◆ Stated task:
What lies from the line containing "for curve in" through the line containing "walk(cam, [(t, look(eye, target, roll))"? Print exactly those lines, with both ends, and no others.

◆ Data rows:
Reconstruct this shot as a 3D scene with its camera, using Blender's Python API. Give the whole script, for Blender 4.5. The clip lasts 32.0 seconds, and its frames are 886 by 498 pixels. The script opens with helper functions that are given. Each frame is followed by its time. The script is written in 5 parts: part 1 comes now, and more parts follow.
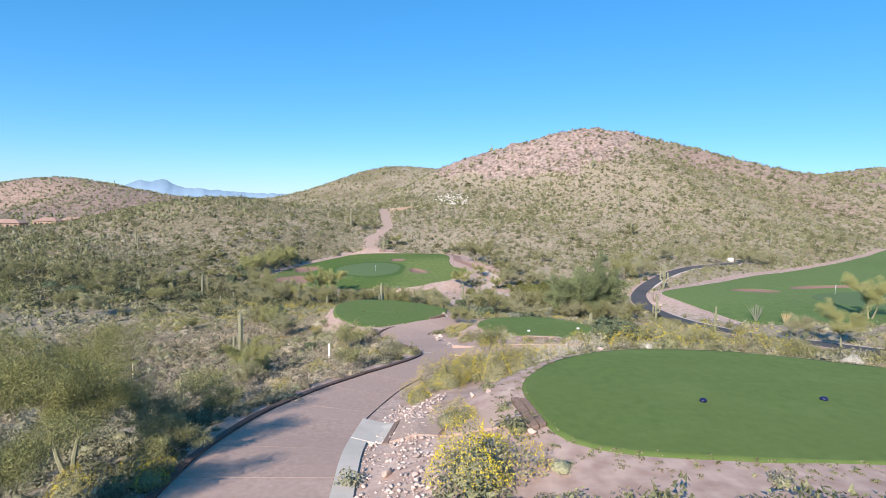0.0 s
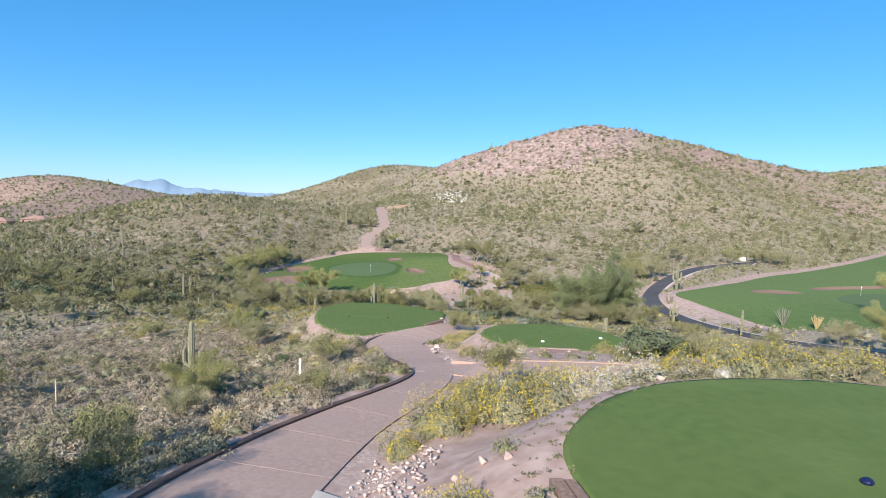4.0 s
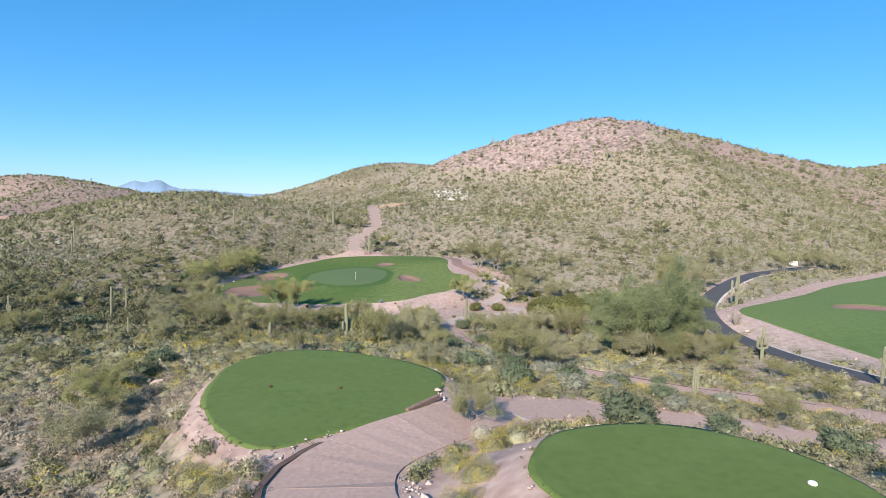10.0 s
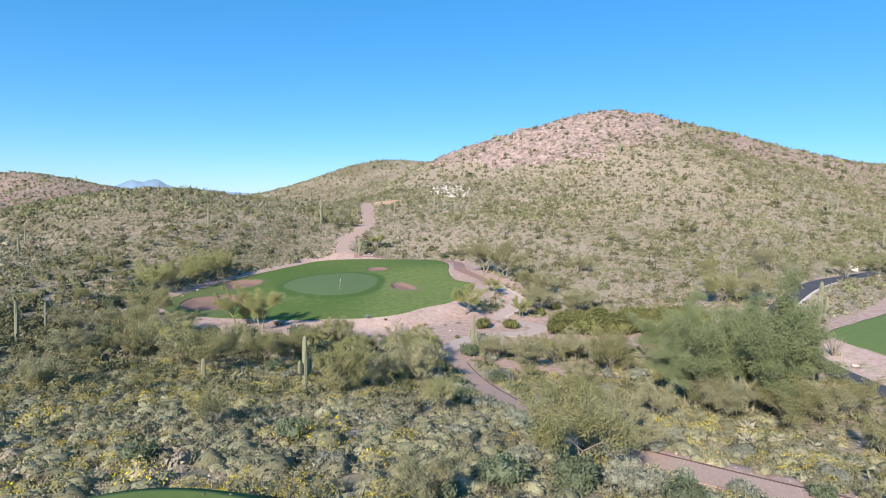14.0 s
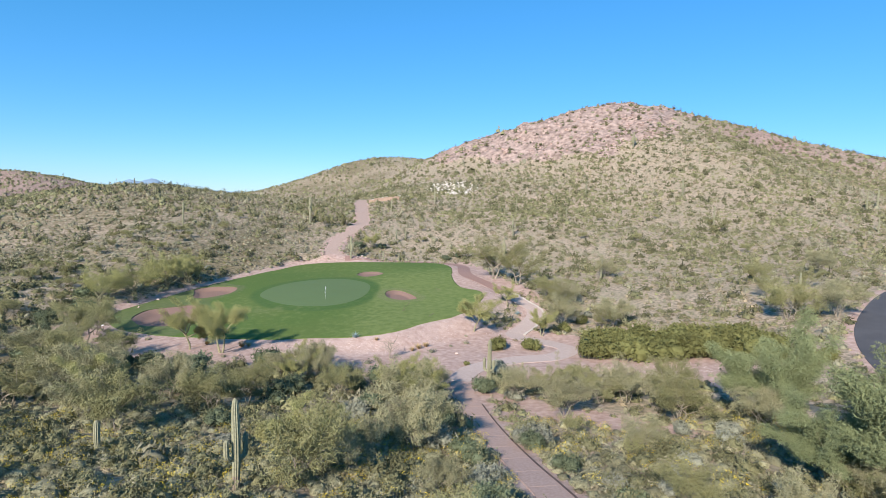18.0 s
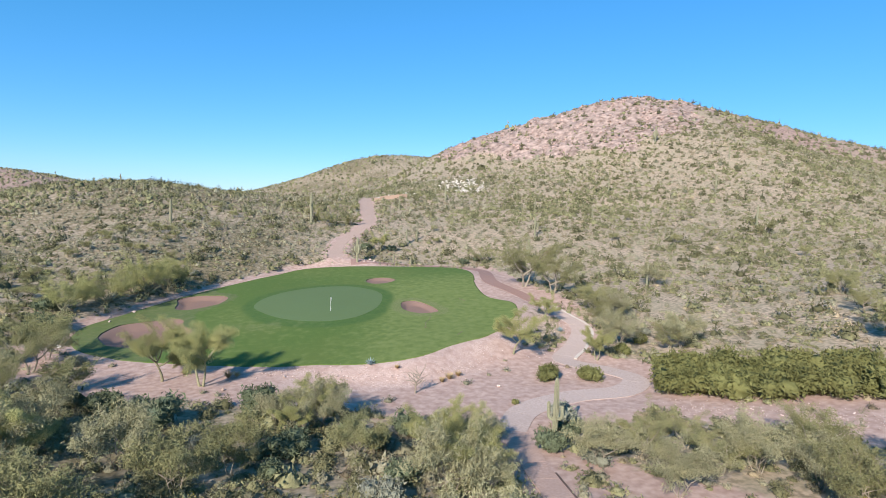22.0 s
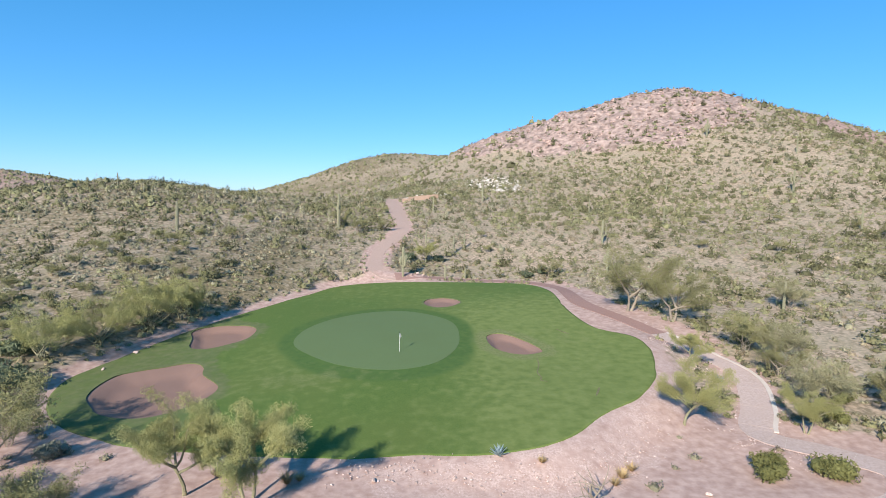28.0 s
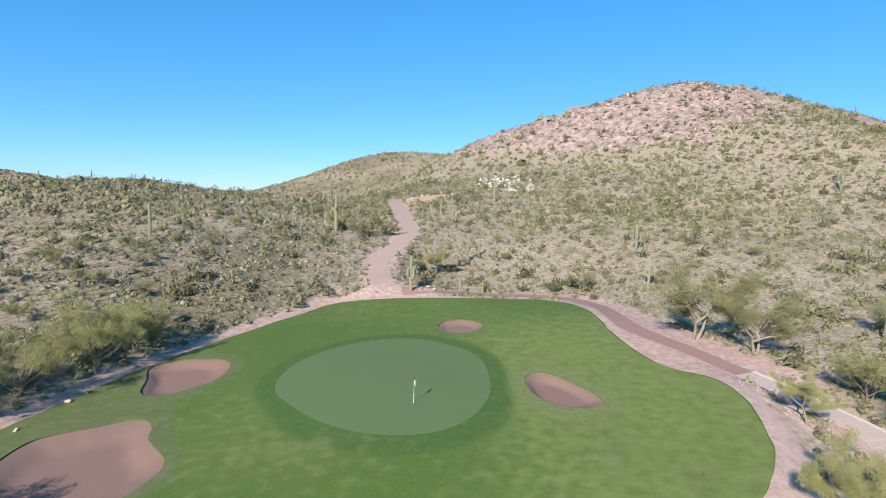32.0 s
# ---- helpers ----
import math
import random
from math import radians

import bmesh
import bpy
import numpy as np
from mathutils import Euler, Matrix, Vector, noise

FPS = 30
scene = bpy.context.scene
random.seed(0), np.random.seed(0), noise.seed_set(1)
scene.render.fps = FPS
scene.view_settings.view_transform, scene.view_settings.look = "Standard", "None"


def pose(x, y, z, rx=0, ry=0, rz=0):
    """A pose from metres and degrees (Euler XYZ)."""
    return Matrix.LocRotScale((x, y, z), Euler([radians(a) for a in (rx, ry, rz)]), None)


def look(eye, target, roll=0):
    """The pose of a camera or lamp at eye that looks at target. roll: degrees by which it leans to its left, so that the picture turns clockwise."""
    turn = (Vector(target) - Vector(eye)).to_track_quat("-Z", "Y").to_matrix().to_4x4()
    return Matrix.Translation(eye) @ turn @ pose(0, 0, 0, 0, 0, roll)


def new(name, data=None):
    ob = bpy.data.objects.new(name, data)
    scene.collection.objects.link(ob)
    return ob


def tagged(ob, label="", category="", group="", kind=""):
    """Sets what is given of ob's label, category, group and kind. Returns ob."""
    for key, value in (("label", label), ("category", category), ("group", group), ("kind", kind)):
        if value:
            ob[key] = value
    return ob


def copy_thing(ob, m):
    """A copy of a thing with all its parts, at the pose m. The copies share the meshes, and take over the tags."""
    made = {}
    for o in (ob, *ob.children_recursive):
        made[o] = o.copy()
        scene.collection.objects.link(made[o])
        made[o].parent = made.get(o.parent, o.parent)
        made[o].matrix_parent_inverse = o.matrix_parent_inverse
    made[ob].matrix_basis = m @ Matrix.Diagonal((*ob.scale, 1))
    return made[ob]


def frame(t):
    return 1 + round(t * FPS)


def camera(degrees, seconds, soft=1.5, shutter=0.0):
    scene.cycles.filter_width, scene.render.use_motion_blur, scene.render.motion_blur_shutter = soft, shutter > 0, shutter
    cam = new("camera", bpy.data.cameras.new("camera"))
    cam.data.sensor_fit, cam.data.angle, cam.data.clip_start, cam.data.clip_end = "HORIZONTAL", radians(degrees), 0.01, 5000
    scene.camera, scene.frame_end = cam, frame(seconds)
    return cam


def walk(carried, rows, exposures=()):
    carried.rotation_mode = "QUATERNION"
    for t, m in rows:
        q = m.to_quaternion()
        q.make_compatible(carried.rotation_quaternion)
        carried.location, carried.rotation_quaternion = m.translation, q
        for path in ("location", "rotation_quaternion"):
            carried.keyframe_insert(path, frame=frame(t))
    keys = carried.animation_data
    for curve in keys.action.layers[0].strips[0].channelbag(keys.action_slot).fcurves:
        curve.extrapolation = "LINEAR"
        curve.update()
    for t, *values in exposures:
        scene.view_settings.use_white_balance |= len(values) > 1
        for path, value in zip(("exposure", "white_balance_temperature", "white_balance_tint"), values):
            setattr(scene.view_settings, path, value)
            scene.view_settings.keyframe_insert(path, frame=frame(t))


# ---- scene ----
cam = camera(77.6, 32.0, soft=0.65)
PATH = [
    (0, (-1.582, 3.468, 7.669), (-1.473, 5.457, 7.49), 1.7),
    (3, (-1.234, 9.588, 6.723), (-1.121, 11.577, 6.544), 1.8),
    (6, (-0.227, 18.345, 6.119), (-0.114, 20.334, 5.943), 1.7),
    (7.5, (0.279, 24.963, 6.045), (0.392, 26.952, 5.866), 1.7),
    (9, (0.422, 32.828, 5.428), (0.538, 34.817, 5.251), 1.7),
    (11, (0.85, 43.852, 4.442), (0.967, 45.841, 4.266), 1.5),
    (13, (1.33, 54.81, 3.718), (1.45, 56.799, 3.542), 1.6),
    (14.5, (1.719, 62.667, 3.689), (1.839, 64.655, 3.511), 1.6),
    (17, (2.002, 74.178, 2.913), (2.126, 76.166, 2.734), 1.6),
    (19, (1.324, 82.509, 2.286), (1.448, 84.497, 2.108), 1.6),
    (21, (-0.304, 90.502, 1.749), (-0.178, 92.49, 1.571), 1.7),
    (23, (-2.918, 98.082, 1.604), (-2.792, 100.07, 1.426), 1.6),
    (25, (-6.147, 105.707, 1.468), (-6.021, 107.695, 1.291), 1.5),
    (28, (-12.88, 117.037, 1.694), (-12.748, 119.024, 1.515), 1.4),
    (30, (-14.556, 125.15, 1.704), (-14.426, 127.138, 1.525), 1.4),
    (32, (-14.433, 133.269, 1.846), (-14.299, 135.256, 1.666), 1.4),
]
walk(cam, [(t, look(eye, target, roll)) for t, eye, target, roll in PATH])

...

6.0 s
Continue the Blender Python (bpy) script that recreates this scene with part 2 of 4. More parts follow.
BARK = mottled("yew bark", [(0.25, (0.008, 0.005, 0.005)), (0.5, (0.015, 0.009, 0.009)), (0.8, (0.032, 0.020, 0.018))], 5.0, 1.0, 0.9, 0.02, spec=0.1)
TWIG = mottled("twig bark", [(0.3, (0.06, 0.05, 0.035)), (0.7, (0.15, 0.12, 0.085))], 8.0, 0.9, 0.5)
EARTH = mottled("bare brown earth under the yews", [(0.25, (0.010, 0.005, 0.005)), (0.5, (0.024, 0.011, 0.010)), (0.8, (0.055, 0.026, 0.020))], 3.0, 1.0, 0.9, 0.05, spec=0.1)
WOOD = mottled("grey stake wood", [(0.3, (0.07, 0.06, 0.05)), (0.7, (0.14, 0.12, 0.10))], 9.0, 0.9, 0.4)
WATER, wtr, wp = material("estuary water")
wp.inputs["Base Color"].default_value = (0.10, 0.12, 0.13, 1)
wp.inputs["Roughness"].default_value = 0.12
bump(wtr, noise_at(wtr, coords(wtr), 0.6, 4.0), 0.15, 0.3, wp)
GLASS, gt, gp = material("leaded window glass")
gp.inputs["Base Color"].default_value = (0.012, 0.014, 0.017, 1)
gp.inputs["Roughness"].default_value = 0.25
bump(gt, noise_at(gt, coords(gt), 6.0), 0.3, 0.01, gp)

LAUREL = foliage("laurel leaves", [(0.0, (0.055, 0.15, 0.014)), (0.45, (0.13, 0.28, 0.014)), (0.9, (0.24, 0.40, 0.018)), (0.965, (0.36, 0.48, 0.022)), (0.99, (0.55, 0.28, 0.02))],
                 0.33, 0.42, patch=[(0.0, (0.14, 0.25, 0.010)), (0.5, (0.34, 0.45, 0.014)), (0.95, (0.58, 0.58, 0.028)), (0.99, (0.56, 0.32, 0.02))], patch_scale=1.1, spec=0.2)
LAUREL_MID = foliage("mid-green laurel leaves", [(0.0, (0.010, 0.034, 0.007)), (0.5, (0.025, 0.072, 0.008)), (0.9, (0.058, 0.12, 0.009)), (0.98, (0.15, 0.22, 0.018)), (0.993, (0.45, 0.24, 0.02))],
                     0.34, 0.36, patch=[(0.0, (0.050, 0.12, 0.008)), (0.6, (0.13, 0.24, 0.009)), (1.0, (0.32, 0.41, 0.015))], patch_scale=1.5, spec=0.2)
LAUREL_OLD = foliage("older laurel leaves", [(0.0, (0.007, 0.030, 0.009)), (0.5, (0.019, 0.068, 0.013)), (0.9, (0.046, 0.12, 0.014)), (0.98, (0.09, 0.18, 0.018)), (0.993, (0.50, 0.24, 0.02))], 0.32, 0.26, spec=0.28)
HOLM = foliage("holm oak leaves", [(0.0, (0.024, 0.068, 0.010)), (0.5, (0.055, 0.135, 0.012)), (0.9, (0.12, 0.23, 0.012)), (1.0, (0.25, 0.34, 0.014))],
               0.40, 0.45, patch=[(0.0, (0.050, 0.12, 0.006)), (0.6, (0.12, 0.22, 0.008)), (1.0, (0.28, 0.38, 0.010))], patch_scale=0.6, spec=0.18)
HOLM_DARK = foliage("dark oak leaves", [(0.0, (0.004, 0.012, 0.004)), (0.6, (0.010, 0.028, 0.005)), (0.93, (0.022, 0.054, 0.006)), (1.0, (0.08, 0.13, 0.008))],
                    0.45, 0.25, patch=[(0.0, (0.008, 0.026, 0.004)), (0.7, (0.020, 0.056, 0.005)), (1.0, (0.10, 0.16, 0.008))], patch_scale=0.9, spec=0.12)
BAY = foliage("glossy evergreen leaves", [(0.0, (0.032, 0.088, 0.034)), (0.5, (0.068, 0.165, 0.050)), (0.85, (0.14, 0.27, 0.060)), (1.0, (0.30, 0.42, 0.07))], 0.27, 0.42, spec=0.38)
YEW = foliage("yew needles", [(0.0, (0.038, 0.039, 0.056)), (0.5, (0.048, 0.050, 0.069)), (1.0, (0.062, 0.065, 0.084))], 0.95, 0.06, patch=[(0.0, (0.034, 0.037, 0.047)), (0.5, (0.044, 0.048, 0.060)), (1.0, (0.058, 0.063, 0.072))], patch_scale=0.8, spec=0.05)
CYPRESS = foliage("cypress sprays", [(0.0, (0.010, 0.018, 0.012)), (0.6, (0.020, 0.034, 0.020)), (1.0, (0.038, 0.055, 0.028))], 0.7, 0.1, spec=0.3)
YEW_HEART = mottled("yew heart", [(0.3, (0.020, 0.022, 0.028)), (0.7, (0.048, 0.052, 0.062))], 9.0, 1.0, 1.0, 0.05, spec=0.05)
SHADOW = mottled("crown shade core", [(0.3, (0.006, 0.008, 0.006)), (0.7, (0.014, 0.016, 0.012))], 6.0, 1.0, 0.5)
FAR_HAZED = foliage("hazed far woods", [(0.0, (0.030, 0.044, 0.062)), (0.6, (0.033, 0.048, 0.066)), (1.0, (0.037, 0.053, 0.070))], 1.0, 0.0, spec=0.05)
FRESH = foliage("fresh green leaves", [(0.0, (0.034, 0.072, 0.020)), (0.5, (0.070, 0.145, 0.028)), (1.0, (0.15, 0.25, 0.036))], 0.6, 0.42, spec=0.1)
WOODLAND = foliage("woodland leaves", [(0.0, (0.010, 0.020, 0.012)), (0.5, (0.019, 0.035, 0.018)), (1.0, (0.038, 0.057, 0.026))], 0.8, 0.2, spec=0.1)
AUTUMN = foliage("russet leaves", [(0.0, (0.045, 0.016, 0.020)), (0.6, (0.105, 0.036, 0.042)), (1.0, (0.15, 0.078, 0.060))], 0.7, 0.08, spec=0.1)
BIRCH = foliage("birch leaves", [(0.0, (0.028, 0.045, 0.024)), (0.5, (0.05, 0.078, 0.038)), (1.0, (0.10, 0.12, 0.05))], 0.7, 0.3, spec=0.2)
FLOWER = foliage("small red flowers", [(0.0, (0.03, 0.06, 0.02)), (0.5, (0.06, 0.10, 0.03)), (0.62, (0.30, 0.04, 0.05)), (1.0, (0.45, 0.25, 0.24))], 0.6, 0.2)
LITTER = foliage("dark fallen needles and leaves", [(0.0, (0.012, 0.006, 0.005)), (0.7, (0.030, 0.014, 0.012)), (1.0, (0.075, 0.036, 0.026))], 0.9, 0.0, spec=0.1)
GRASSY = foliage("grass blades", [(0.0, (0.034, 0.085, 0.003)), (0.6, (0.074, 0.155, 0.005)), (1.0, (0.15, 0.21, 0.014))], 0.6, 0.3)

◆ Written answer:
    for curve in keys.action.layers[0].strips[0].channelbag(keys.action_slot).fcurves:
        curve.extrapolation = "LINEAR"
        curve.update()
    for t, *values in exposures:
        scene.view_settings.use_white_balance |= len(values) > 1
        for path, value in zip(("exposure", "white_balance_temperature", "white_balance_tint"), values):
            setattr(scene.view_settings, path, value)
            scene.view_settings.keyframe_insert(path, frame=frame(t))


# ---- scene ----
cam = camera(77.6, 32.0, soft=0.65)
PATH = [
    (0, (-1.582, 3.468, 7.669), (-1.473, 5.457, 7.49), 1.7),
    (3, (-1.234, 9.588, 6.723), (-1.121, 11.577, 6.544), 1.8),
    (6, (-0.227, 18.345, 6.119), (-0.114, 20.334, 5.943), 1.7),
    (7.5, (0.279, 24.963, 6.045), (0.392, 26.952, 5.866), 1.7),
    (9, (0.422, 32.828, 5.428), (0.538, 34.817, 5.251), 1.7),
    (11, (0.85, 43.852, 4.442), (0.967, 45.841, 4.266), 1.5),
    (13, (1.33, 54.81, 3.718), (1.45, 56.799, 3.542), 1.6),
    (14.5, (1.719, 62.667, 3.689), (1.839, 64.655, 3.511), 1.6),
    (17, (2.002, 74.178, 2.913), (2.126, 76.166, 2.734), 1.6),
    (19, (1.324, 82.509, 2.286), (1.448, 84.497, 2.108), 1.6),
    (21, (-0.304, 90.502, 1.749), (-0.178, 92.49, 1.571), 1.7),
    (23, (-2.918, 98.082, 1.604), (-2.792, 100.07, 1.426), 1.6),
    (25, (-6.147, 105.707, 1.468), (-6.021, 107.695, 1.291), 1.5),
    (28, (-12.88, 117.037, 1.694), (-12.748, 119.024, 1.515), 1.4),
    (30, (-14.556, 125.15, 1.704), (-14.426, 127.138, 1.525), 1.4),
    (32, (-14.433, 133.269, 1.846), (-14.299, 135.256, 1.666), 1.4),
]
walk(cam, [(t, look(eye, target, roll)) for t, eye, target, roll in PATH])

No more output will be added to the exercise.